Савушкин тяжело вздохнул. Харьков, март сорок третьего… Да как так-то? Мы же предупреждали! Хотя… Постой. Сто двадцать пленных? Да ладно! Маловато пленных для разгрома… И восемьдесят семь танков — это одна бригада, в танковой армии таких бригад — десяток. Не, не всё так плохо… Отставить уныние!
— Так, хлопцы, то, что немцы выдавили нашу вторую танковую из-под Праги — ничего не значит. Как ничего не значит и разгром этой… Женя, какой ты номер бригады называл?
— Пятидесятая танковая.
— Как ничего не значит и разгром пятидесятой танковой бригады. Да, немцы здесь и сейчас оказались немного проворней, чуть сильней и слегка удачливей — но это всё лишь превратности войны. Вон, Костенко помнит, как мы из Харькова полтора года назад утекали — оно пятки сверкали… И что? Наш Харьков! И Белгогрод наш, и Киев, и Минск! И Варшаву мы освободим — вопрос лишь во времени…Так что отставить уныние, мы — Красная армия, армия Ленина и Сталина, армия победителей! Никогда об этом не забывайте! А по нашим павшим плакать будем после войны — если останемся живы, конечно… Всё, собираемся и выходим, сегодня ночью нам надо быть в Старом городе!
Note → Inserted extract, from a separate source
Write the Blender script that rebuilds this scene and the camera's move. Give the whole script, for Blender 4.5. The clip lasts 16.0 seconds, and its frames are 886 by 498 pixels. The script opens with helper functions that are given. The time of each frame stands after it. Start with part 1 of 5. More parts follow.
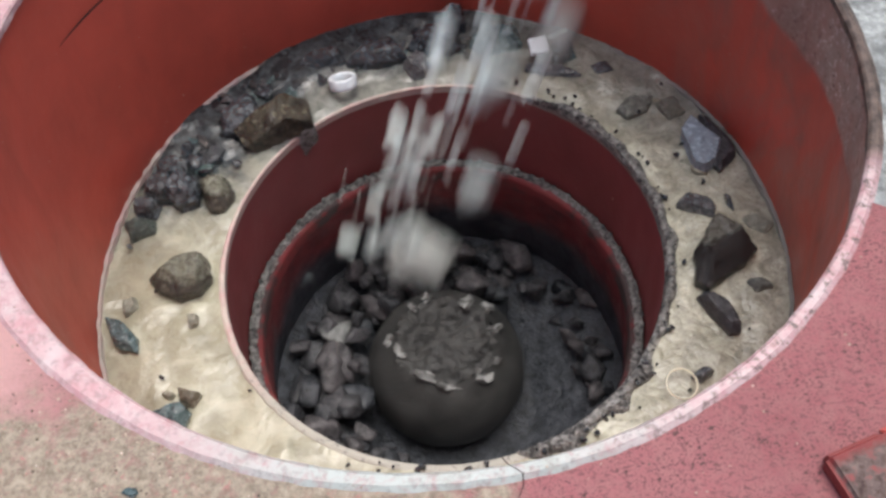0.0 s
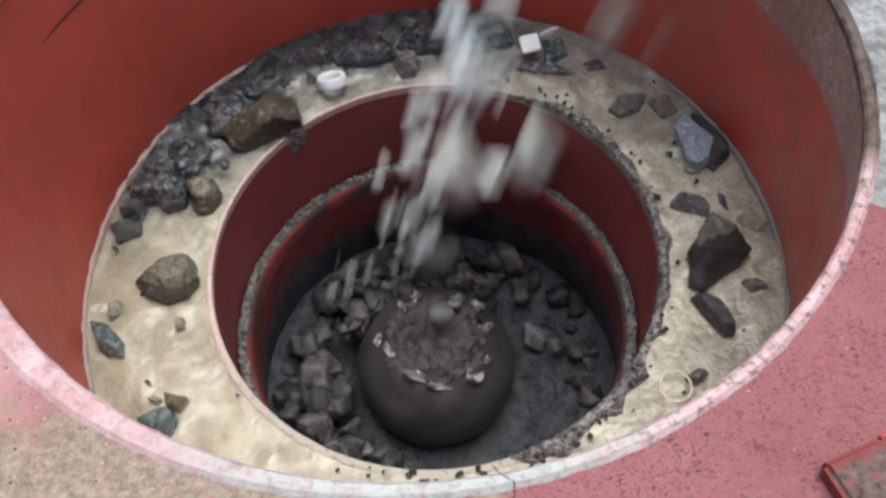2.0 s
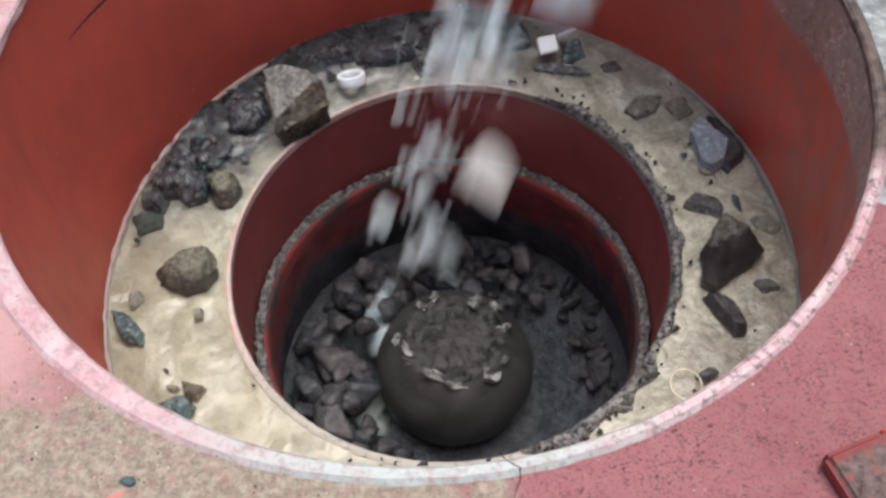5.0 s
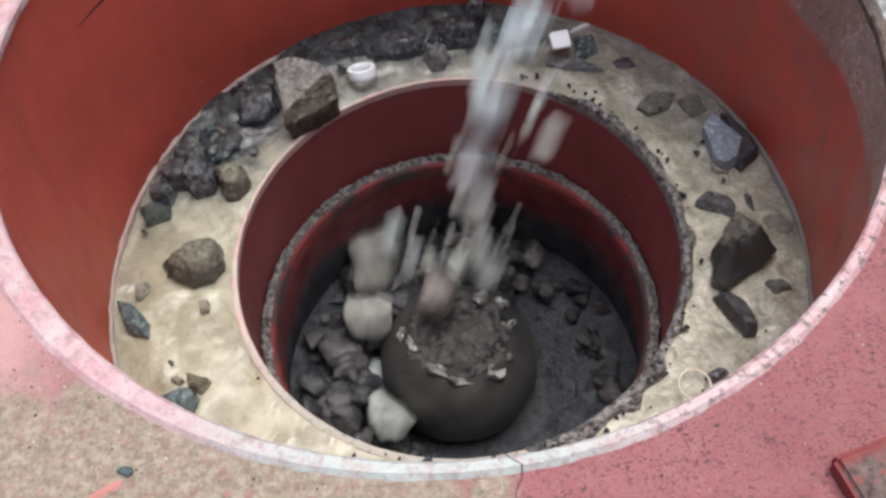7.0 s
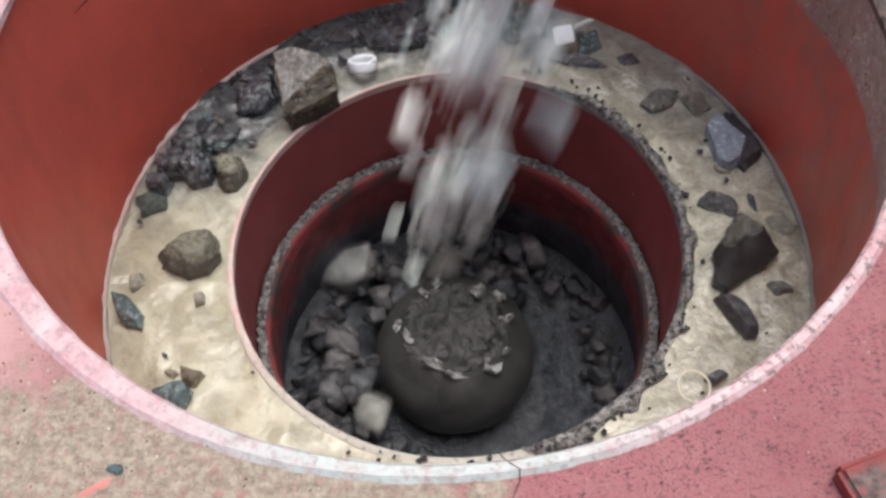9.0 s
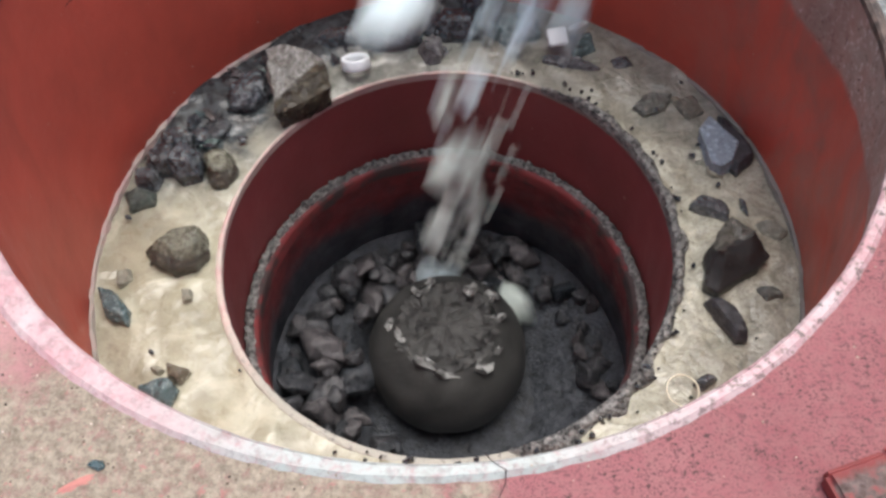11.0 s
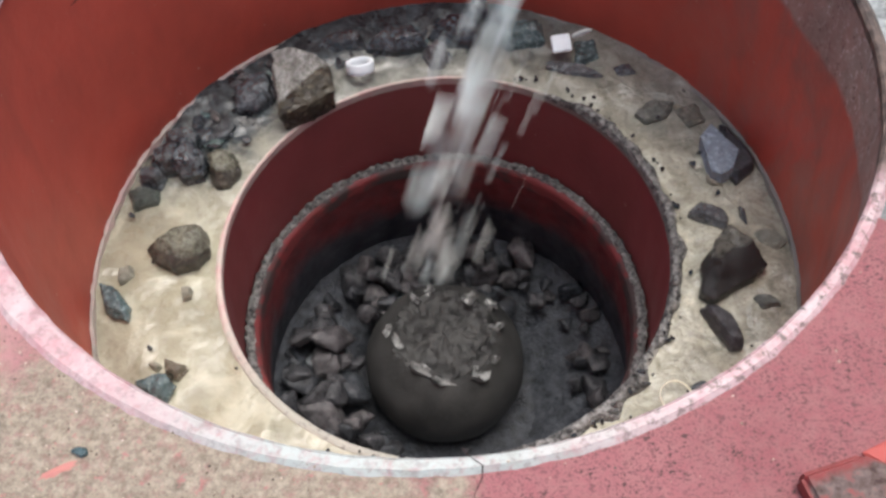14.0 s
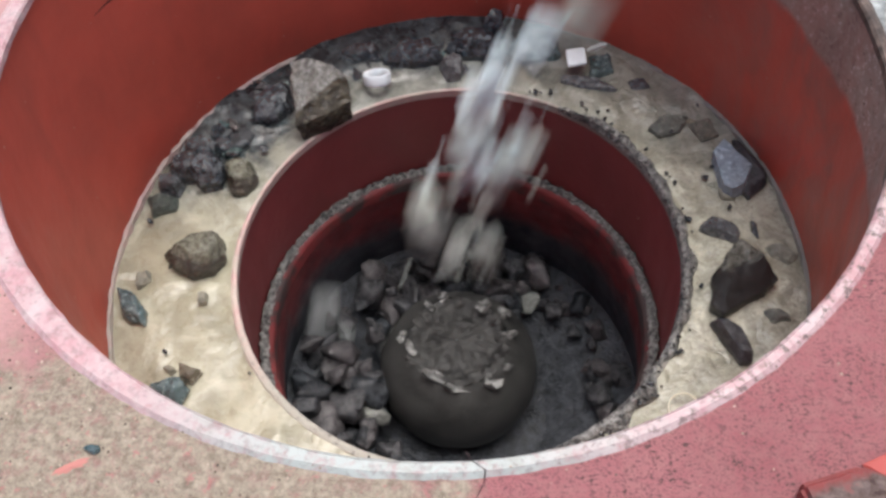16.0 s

— Пан капитан, патроны до русской винтовки. — И поручик Згожелец протянул Савушкину цинковую коробку. Ого! Однако! С этой Армией Людовой можно иметь дело!
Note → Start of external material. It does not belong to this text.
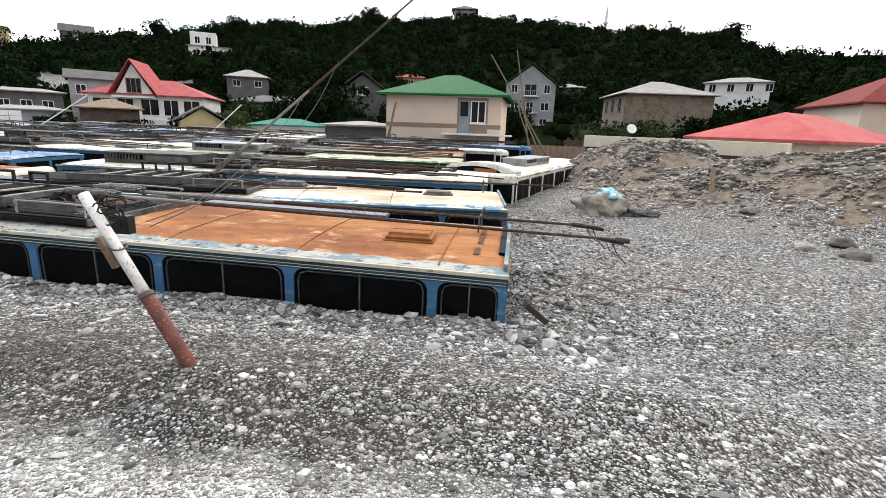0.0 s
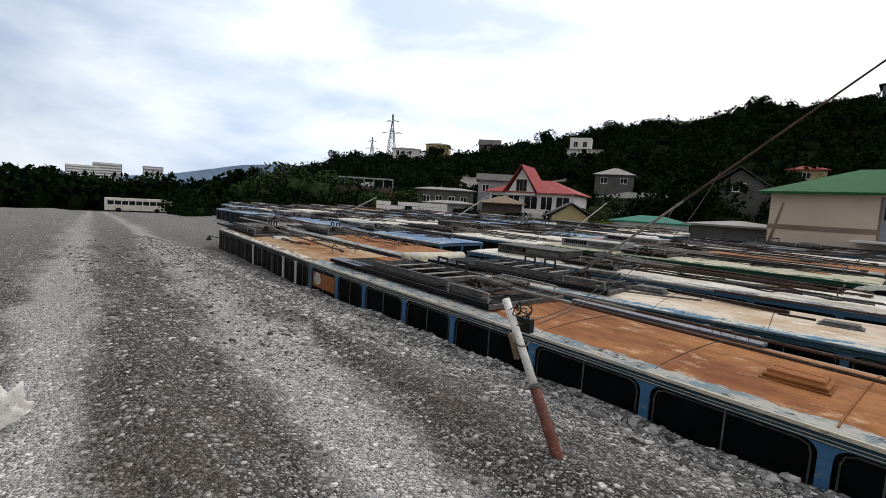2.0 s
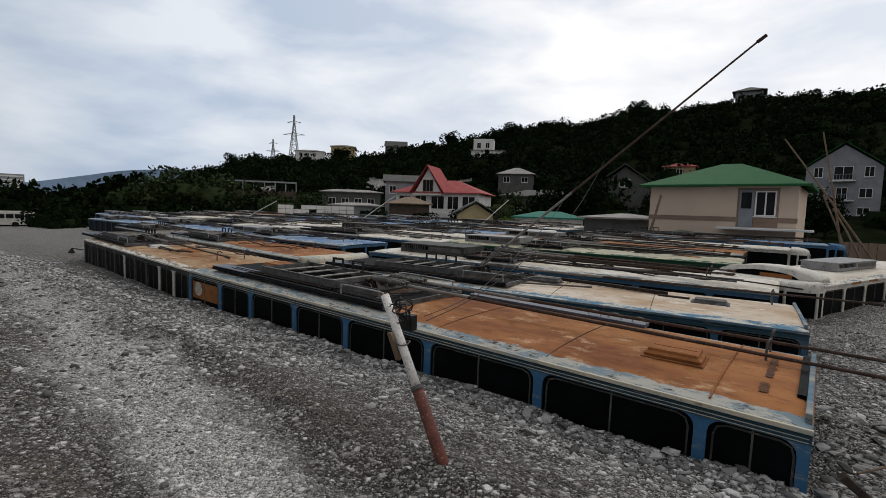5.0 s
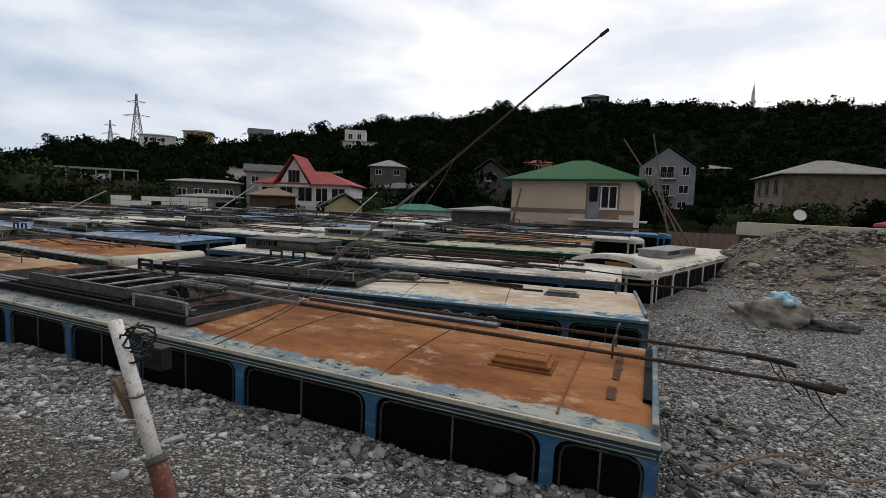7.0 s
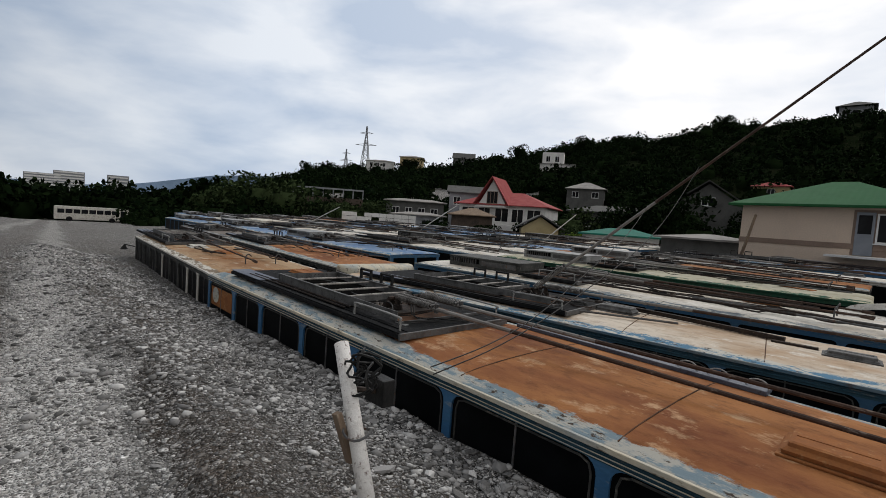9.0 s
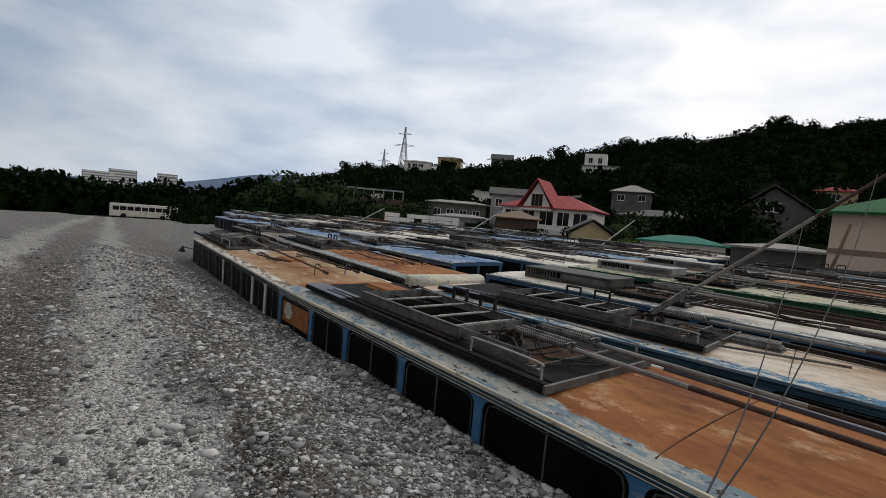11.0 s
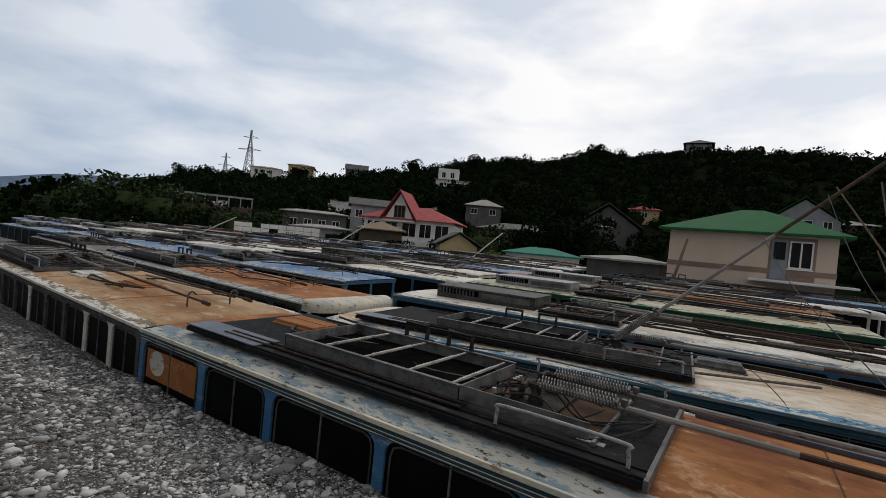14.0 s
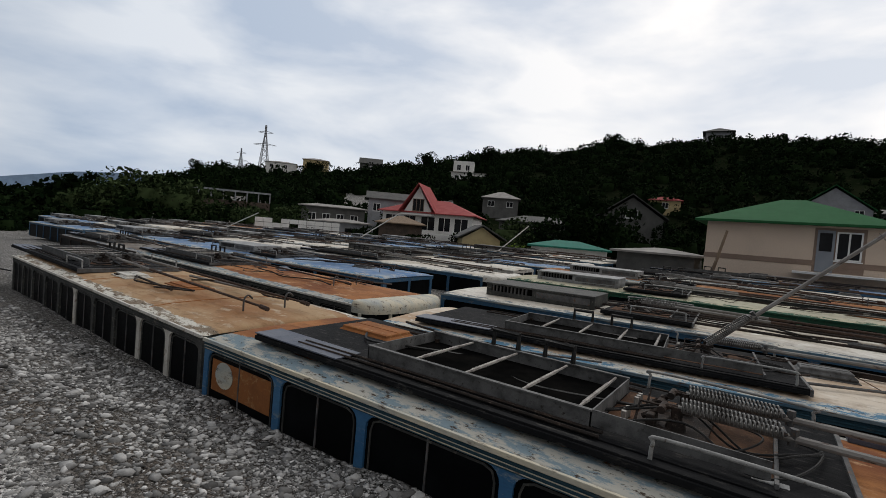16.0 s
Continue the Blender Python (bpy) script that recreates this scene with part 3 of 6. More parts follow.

Разведчики были на перекрестке улицы Столечней и бульвара Войска Польского за четверть часа до назначенного времени — на всякий случай; да и сориентироваться на местности никогда не вредно. К восьми подтянулась рота Згожельца — человек сорок в самом разномастном обмундировании, вооружённых, кто во что горазд — маузеровскими карабинами, польскими и немецкими пистолетами, парой чешских лёгких пулеметов и дюжиной «шмайсеров». Единственное, что их всех объединяло — это красно-белые повязки на рукавах — такие же повязки были и на группе Савушкина. Ну что ж, подумал капитан, ещё они по канализации не лазили…
Вход в «каналы» оказался внутри какой-то кирпичной будки — и представлял собой мрачный провал в бетонном полу, размером метр на метр. Металлические ступени шаткой лестницы круто уходили в глубину — из которой невыносимо смердело отходами человеческой жизнедеятельности. «Эх, где наша не пропадала!» — подумал Савушкин и шагнул вниз вслед за последним бойцом роты Згожельца.
Шли они долго — впрочем, отвратительное зловоение, в первые минуты этого специфического анабасиса буквально сбивавшее с ног, вскоре почти перестало ощущаться. Что было тому причиной, удивительная способность организма приспосабливаться к условиям обитания или что-то иное — Савушкин не знал, да и заморачиваться на эту тему ему не хотелось. Достаточно было того, что мерзкая субстанция, плескавшаяся под ногами, не выворачивала его наизнанку и едва доходила до щиколотки — а всё остальное не важно… Сапоги потом не отчистишь — подумал капитан.
Савушкин ожидал путешествия в полной тьме, и даже заранее приготовил фонарик — но через десяток метров с удивлением обнаружил, что к своду «канала» подвешена цепочка ламп, тускло освещающих их путь. Однако, хоть здесь подготовились…
Привалов на пути движения на коротком совещании со Згожельцем перед спуском решено было не делать — да и как? Не в фекальные ж воды садиться… Впрочем, к концу третьего часа пути Савушкин об этом изрядно пожалел. Шагать в густой жиже — ещё то развлечение, тут даже просто постоять, опершись спиной о стену — отдых… Но тут внезапно идущие впереди поляки остановились.